Councillors and local history buffs in East Gwillimbury, a town north of Toronto, are scrambling to protect a historic log cabin and First Nations settlement from the threat of demolition — but they may be running out of time.
“I’m terrified,” said Andrew Lenkov, one of the residents who uncovered the site’s history. “This is a Canadian historic treasure.”
At issue is a 20-hectare site on the banks of the Holland River, near Newmarket— a site that Pentacore Development bought in 2023 for $6.8 million, property records show.
The company is planning a 161-unit townhouse development for the property. And in June 2024, the town issued a demolition permit for the handful of abandoned, derelict buildings on the site, not realizing it contained a log cabin that Lenkov and neighbour Geoff Brown, a long-time history teacher, say could be more than 200 years old.
There is also evidence, they say, that First Nations people lived on the property, which could also contain Indigenous artifacts.
“How did this one slip through the cracks?” Coun. Scott Crone asked at an East Gwillimbury council meeting Sept. 16, after Lenkov appealed to councillors to preserve the property. “That’s what I’m struggling to understand. It should’ve been on the list.”
Town revoking permit, but still in effect for now
The list Crone was referring to is the list of heritage properties that most municipalities maintain. Listing is the first step toward an official heritage designation which, under provincial law, can help protect those properties from demolition.
One of the problems, according to Lenkov, Brown and Coun. Loralea Carruthers is the fact that the cabin sits well back of the property’s western boundary, Sand Road, hidden by trees. It has also been sheathed with more modern, 20th century building materials, making it almost invisible from the outside.
A look inside the structure, however, reveals walls of thick hand-hewn beams, carefully notched and chinked, and still solid despite the cabin’s age.

Lenkov said he only learned of the cabin’s existence about two years ago when he moved into a home that abuts the cabin property. He said he learned of its significance through seniors in the neighbourhood who recalled the old cabin and the property’s historic past.
Lenkov and Brown began researching the property’s history, but realized earlier this month that they were running out of time in their effort to have the structure preserved, because a demolition permit had been issued by the town.
They got in touch with Carruthers, who said in an email to CBC Toronto on Sept. 15 that the town is now in the process of revoking the demolition permit, but it will remain in effect until Sept. 26.
She said she’s been told by the developer that demolition won’t take place imminently.
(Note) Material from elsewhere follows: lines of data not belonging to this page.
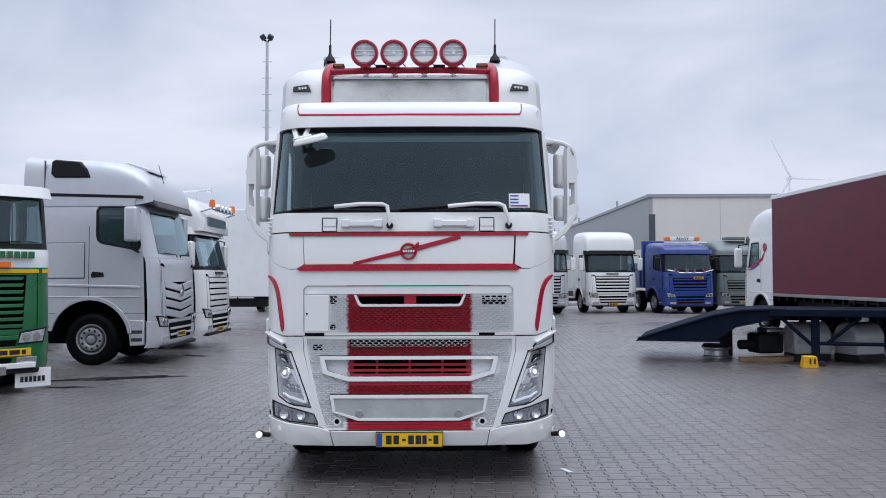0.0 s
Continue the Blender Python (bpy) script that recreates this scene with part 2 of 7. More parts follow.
M["rust"] = shader("rusty_brown_steel", (0.06, 0.028, 0.02), 0.6, spread=0.3, scale=5, dirt=0.4, dirt_color=(0.03, 0.02, 0.016))
M["slate"] = shader("dark_slate_grille", (0.042, 0.047, 0.055), 0.45, spread=0.15, spec=0.3)
M["wood"] = shader("pallet_wood", (0.3, 0.2, 0.11), 0.7, spread=0.3, fine=40, bump=0.001)
M["plasticgrey"] = shader("pale_grey_tank_plastic", (0.6, 0.63, 0.66), 0.4, 0.15, spread=0.08, dirt=0.2)
M["steptread"] = shader("grey_step_tread", (0.3, 0.31, 0.33), 0.45, 0.3, spread=0.1)
M["interior"] = shader("dark_cab_trim", (0.014, 0.024, 0.028), 0.75, spread=0.15)
M["curtain"] = shader("dark_bunk_curtain", (0.01, 0.019, 0.025), 0.9, spread=0.25, scale=5)
M["seat"] = shader("dark_seat_cloth", (0.022, 0.024, 0.027), 0.9, spread=0.2)
M["concrete"] = shader("pale_concrete", (0.4, 0.4, 0.38), 0.8, spread=0.15, scale=1, bump=0.002)
M["puddle"] = shader("wet_dark_patch", (0.028, 0.027, 0.028), 0.12, spread=0.2)
M["ws"] = glass("windscreen_glass", (0.78, 0.95, 0.97), 0.78, mist=0.012, milky=0.2, gloss=(0.76, 0.94, 1.0), base=0.075, power=3.0)
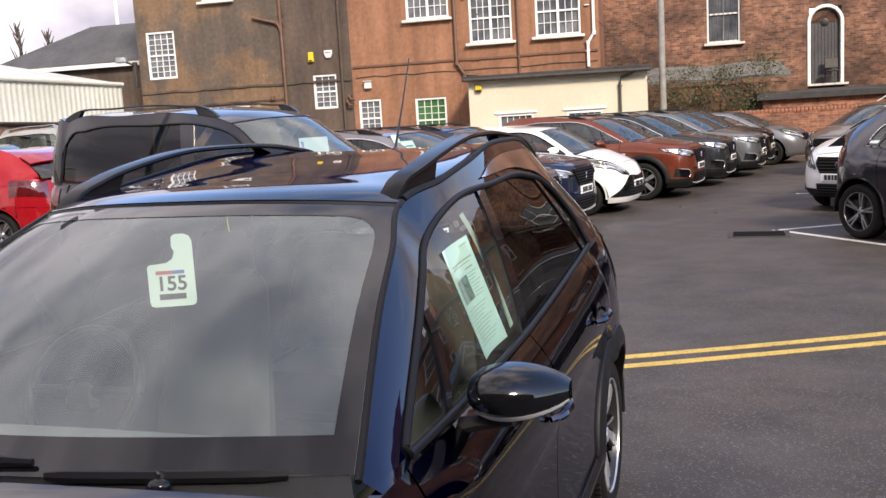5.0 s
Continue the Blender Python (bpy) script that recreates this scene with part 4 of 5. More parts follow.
for off in (0.0, 0.215):
    road_line("yellow_line", "worn double yellow line painted on the asphalt", [(x, y + off * 1.09) for x, y in ((-3.4, -2.05), (-1.2, -1.12), (0.55, -0.385), (2.3, 0.385), (4.2, 1.24), (6.5, 2.35))], 0.085, M["yellow"], "double yellow lines")
for off in (0.0, 0.215):
    road_line("yellow_line", "worn double yellow line painted on the asphalt", [(x, y + off * 1.12) for x, y in ((-1.8, 2.42), (0.30, 3.31), (1.95, 4.07), (2.91, 4.58), (3.99, 5.28), (5.6, 6.6), (7.5, 8.6))], 0.085, M["yellow"], "double yellow lines")
road_line("white_line", "thin white parking bay line on the asphalt", [(1.70, 10.14), (3.0, 8.5), (4.3, 6.9), (6.2, 4.5)], 0.09, M["white_line"], "bay lines")
road_line("white_line", "thin white parking bay line on the asphalt", [(1.70, 10.10), (2.6, 10.6), (4.4, 11.6)], 0.08, M["white_line"], "bay lines")
road_line("white_line", "faint white parking bay line on the asphalt", [(2.2, 15.05), (2.7, 15.1), (3.1, 15.15)], 0.05, M["white_line"], "bay lines")
hole = thing("manhole_cover", "flat dark iron manhole cover in the asphalt", "manhole", pose(1.5, 9.72, 0.001))
part("cover_plate", Geo().box((0, 0, 0.004), (0.62, 0.46, 0.012), None, 1, 0.004), M["under"], hole)
part("cover_frame", Geo().box((0, 0.26, 0.004), (0.74, 0.05, 0.014)).box((0, -0.26, 0.004), (0.74, 0.05, 0.014)).box((0.345, 0, 0.004), (0.05, 0.47, 0.014)).box((-0.345, 0, 0.004), (0.05, 0.47, 0.014)), M["felt"], hole)

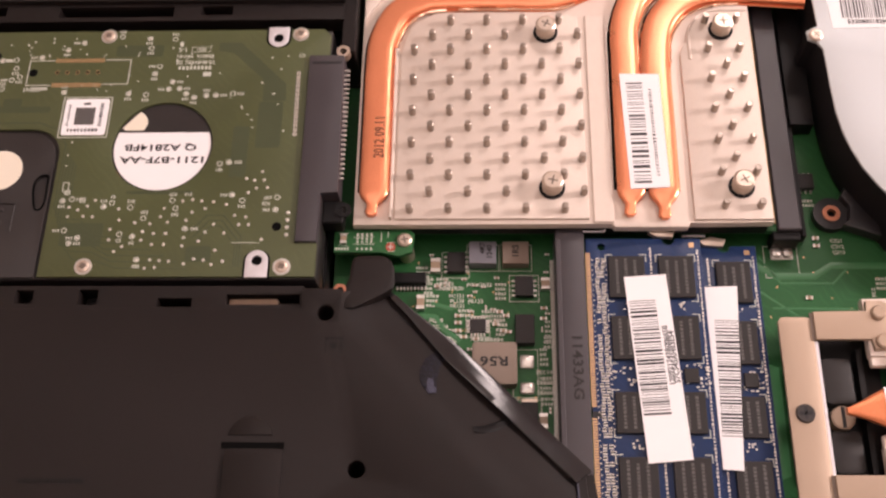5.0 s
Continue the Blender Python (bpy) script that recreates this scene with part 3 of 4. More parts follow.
    r = random.Random(4)
    for i in range(9):
        box(bm, 27.0 + i * 0.86, 34.8, 36.12, 27.0 + i * 0.86 + r.uniform(0.4, 0.7), 35.6, 36.15)
    for i in range(9):
        box(bm, 34.4, 36.4 + i * 0.75, 36.12, 35.2, 36.4 + i * 0.75 + r.uniform(0.35, 0.6), 36.15)
        box(bm, 26.5, 36.4 + i * 0.7, 36.12, 27.1, 36.4 + i * 0.7 + r.uniform(0.2, 0.5), 36.15)
    box(bm, 30.2, 42.4, 36.12, 31.8, 43.0, 36.15)
    part("print", bm, INK, st)
    part("grey_patch", box(B(), 28.4, 36.7, 36.12, 33.3, 41.6, 36.15), CHIP_MARK, st)
    # board connector: two rows of gold fingers and a row of vias
    bm = B()
    for i in range(24):
        box(bm, 21.0 + i * 0.52, 55.0, 36.0, 21.32 + i * 0.52, 56.1, 36.08)
        box(bm, 21.0 + i * 0.52, 47.7, 36.0, 21.32 + i * 0.52, 48.9, 36.08)
    part("finger_strip", bm, GOLD, board, "rows of gold contact fingers", "stuff")
    via = mesh_of("via", cyl(B(), 0, 0, 0, 0.05, 0.5, 0.5, 14), WELL, (0, 0, 0))
    lip = mesh_of("via_lip", ring(B(), 0, 0, 0, 0.06, 0.48, 0.58, 14), GOLD, (0, 0, 0))
    for i in range(5):
        repeat("via", via, board, 21.8 + i * 2.58, 52.0, 36.0)
        repeat("via_lip", lip, board, 21.8 + i * 2.58, 52.0, 36.0)
    bore = mesh_of("bore", cyl(B(), 0, 0, 0, 0.05, 1.1, 1.1, 20), WELL, (0, 0, 0))
    for x, y in ((15.7, 52), (0.6, 47.1), (5.6, 57.0), (80.6, 9.0)):
        repeat("bore", bore, board, x, y, 36.0)
    pad = mesh_of("test_pad", ring(B(), 0, 0, 0, 0.1, 0.18, 0.55, 12), SOLDER, (0, 0, 0))
    for i in range(15):
        repeat("test_pad", pad, board, 82.75 + 0.02 * i, 51.2 - i * 1.25, 36.0)
    lump = mesh_of("solder_lump", cyl(B(), 0, 0, 0, 0.15, 0.5, 0.36, 10), SOLDER, (0, 0, 0))
    for i in range(4):
        repeat("solder_lump", lump, board, 83.0, 12.6 - i * 1.9, 36.0)
    # ringed test points with their numbers, and solder points
    r = random.Random(11)
    upper = [(-3.1, 52.3), (-2.1, 50.2), (-3.3, 45.2), (-1.8, 42.6), (4.4, 53.1), (7.2, 55.7), (10.7, 55.9), (11.2, 53.4), (6.9, 48.6), (8.5, 47.3), (10.6, 49.9), (12.5, 50.8), (17.2, 56.6), (27.4, 60.9), (23.5, 58.8), (36.9, 62.7), (44.1, 62.1), (44.8, 59.1), (50.6, 61.8), (47.6, 53.6), (46.7, 51.4), (51.4, 49), (50.7, 46.9), (53.4, 47), (55.2, 45.5), (57.3, 44.4), (60.3, 44.9), (62.7, 45), (66.9, 45.4), (40.8, 45.6), (45.2, 45.3), (24.5, 46.2)]
    lower = [(31.4, 16.3), (29.2, 15.9), (41.1, 15.3), (39.2, 14.3), (45.6, 14.1), (55.4, 15.9), (56.4, 13.8), (49.1, 11.2), (30.8, 8.1), (34.2, 6.2), (32.4, 4.8), (44, 7.1), (47.1, 6.5), (59.2, 8.5), (48.9, 0.6), (69.4, 17.3), (72, 15.8), (80.2, 16.6), (80, 13.4), (65.6, 25.7), (67.8, 26.1)]
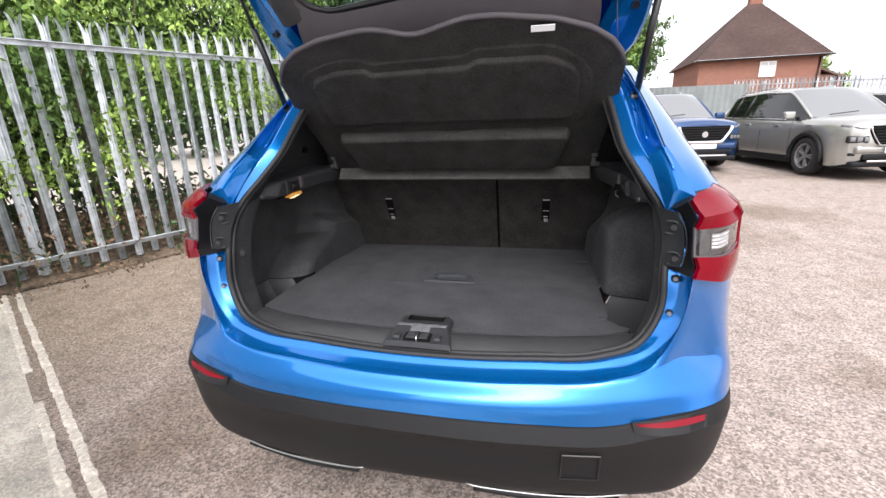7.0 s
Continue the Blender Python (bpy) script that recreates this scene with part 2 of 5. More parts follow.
BRICK.node_tree.links.new(bco.outputs["Object"], bmap.inputs["Vector"])
BRICK.node_tree.links.new(bmap.outputs["Vector"], bt.inputs["Vector"])
BRICK.node_tree.links.new(bt.outputs["Color"], BRICK.node_tree.nodes["Principled BSDF"].inputs["Base Color"])
TILE = material("brown_roof_tile", (0.13, 0.085, 0.075), 0.85, vary=0.25, scale=5, big=0.5)
FRAME_WHITE = material("white_upvc", (0.8, 0.8, 0.8), 0.4)

GLASS = bpy.data.materials.new("rear_window_glass")
GLASS.use_nodes = True
gb = GLASS.node_tree.nodes["Principled BSDF"]
gb.inputs["Base Color"].default_value = (0.35, 0.42, 0.4, 1)
gb.inputs["Roughness"].default_value = 0.02
gb.inputs["Transmission Weight"].default_value = 1.0
gb.inputs["IOR"].default_value = 1.45

LAMP = bpy.data.materials.new("warm_bulb")
LAMP.use_nodes = True
lb = LAMP.node_tree.nodes["Principled BSDF"]
lb.inputs["Base Color"].default_value = (0.25, 0.12, 0.03, 1)
lb.inputs["Emission Color"].default_value = (1.0, 0.45, 0.1, 1)
lb.inputs["Emission Strength"].default_value = 0.45


BULB = bpy.data.materials.new("bulb_core")
BULB.use_nodes = True
bb = BULB.node_tree.nodes["Principled BSDF"]
bb.inputs["Emission Color"].default_value = (1.0, 0.72, 0.35, 1)
bb.inputs["Emission Strength"].default_value = 2.2


# ---------------------------------------------------------------- mesh helpers
def V(*c):
    return Vector(c)


def spline(pts, n):
    """n points evenly spaced along a smooth curve through pts."""
    p = np.array(pts, float)
    if len(p) == 2:
        return p[0] + (p[1] - p[0]) * np.linspace(0, 1, n)[:, None]
    q = np.vstack([2 * p[0] - p[1], p, 2 * p[-1] - p[-2]])
    u = np.linspace(0, 1, 12, endpoint=False)[:, None]
    dense = []
    for i in range(len(p) - 1):
        a, b, c, d = q[i:i + 4]
        dense.append(0.5 * (2 * b + (c - a) * u + (2 * a - 5 * b + 4 * c - d) * u ** 2 + (3 * b - a - 3 * c + d) * u ** 3))
    dense = np.vstack([*dense, p[-1:]])
    s = np.r_[0, np.cumsum(np.linalg.norm(np.diff(dense, axis=0), axis=1))]
    w = np.linspace(0, s[-1], n)
    return np.stack([np.interp(w, s, dense[:, k]) for k in range(dense.shape[1])], 1)


def knot_spline(pts, per):
    """A smooth curve through pts with per steps between neighbours, so that curves with matching knots stay matched."""
    p = np.array(pts, float)
    first = p[1] * np.array([-1, 1, 1]) if abs(p[0][0]) < 1e-9 and p[1][0] > 0.05 else 2 * p[0] - p[1]
    last = p[-2] * np.array([-1, 1, 1]) if abs(p[-1][0]) < 1e-9 and p[-2][0] > 0.05 else 2 * p[-1] - p[-2]
    q = np.vstack([first, p, last])
    h = np.maximum(np.linalg.norm(np.diff(q, axis=0), axis=1), 1e-6)
    d = np.diff(q, axis=0) / h[:, None]
    m = (d[:-1] * h[1:, None] + d[1:] * h[:-1, None]) / (h[:-1] + h[1:])[:, None]
    u = np.linspace(0, 1, per, endpoint=False)[:, None]
    o = []
    for i in range(len(p) - 1):
        w = h[i + 1]
        o.append((2 * u ** 3 - 3 * u ** 2 + 1) * p[i] + (u ** 3 - 2 * u ** 2 + u) * w * m[i] + (3 * u ** 2 - 2 * u ** 3) * p[i + 1] + (u ** 3 - u ** 2) * w * m[i + 1])
    return np.vstack([*o, p[-1:]])


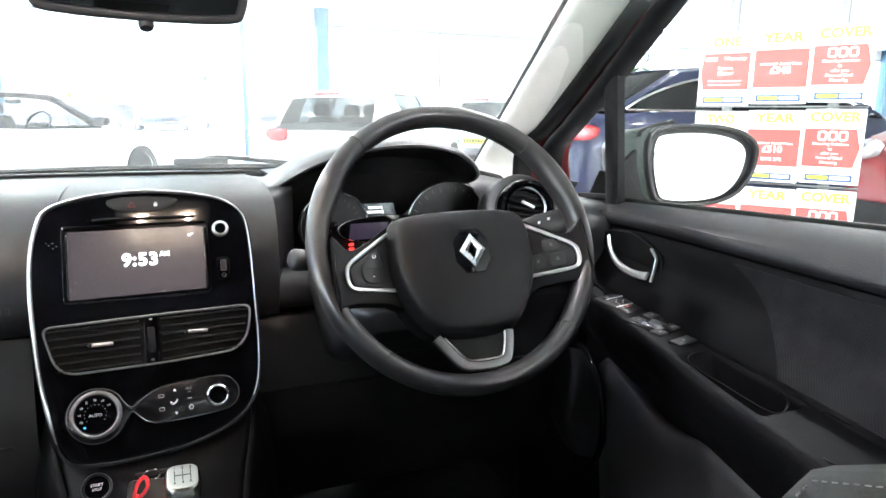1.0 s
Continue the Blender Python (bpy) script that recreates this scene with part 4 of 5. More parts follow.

At its evening meeting on Sept. 16, council voted to add the property to its heritage list, the first step toward more comprehensive protection under the provincial Heritage Act.
But it’s unlikely the heritage listing approved by council on Tuesday evening would trump the demolition permit, which was issued to the developer more than a year ago, according to Alan Preyra, a municipal law expert based in Toronto.
Michael McLelland, an architectural historian with ERA Architects in Toronto who has worked on sites in East Gwillimbury in the past, said listing gives the town a 60-day window in which the building cannot be demolished. It gives the community time to examine the site’s history in more detail, before a decision is made about designating it an official heritage site.
A designated structure can only be demolished with the permission of the local municipality, provincial rules state. But the municipality must respond to a demolition application within 90 days.
Unclear if designation will trump demolition permit
He said given East Gwillimbury’s past as one of the earliest Ontario settlements, “there’s a lot to unravel” on the Sand Road property. “The municipality really needs to act on that.”
Carruthers refused to speculate on how a heritage designation could affect the developer’s plan for the property. Pentacore’s submission to the town this past summer says it only planned on using two of the site’s 20 hectares for its townhome development.
CBC Toronto has contacted Pentacore but has not yet received a response.

Both Lenkov and Brown say they’d like to see the entire property made into an outdoor education centre where students could learn about the area’s natural and human history.
Brown, whose home also abuts the site, said “as a history guy, backing onto this site is amazing…In the best of all possible worlds, we’d like to see the entire site protected because it has historical significance from over 200 years ago.”
Lenkov called council’s decision “a positive first step.” He said he and Brown “have done everything we can do at this stage. It’s now out of our hands.”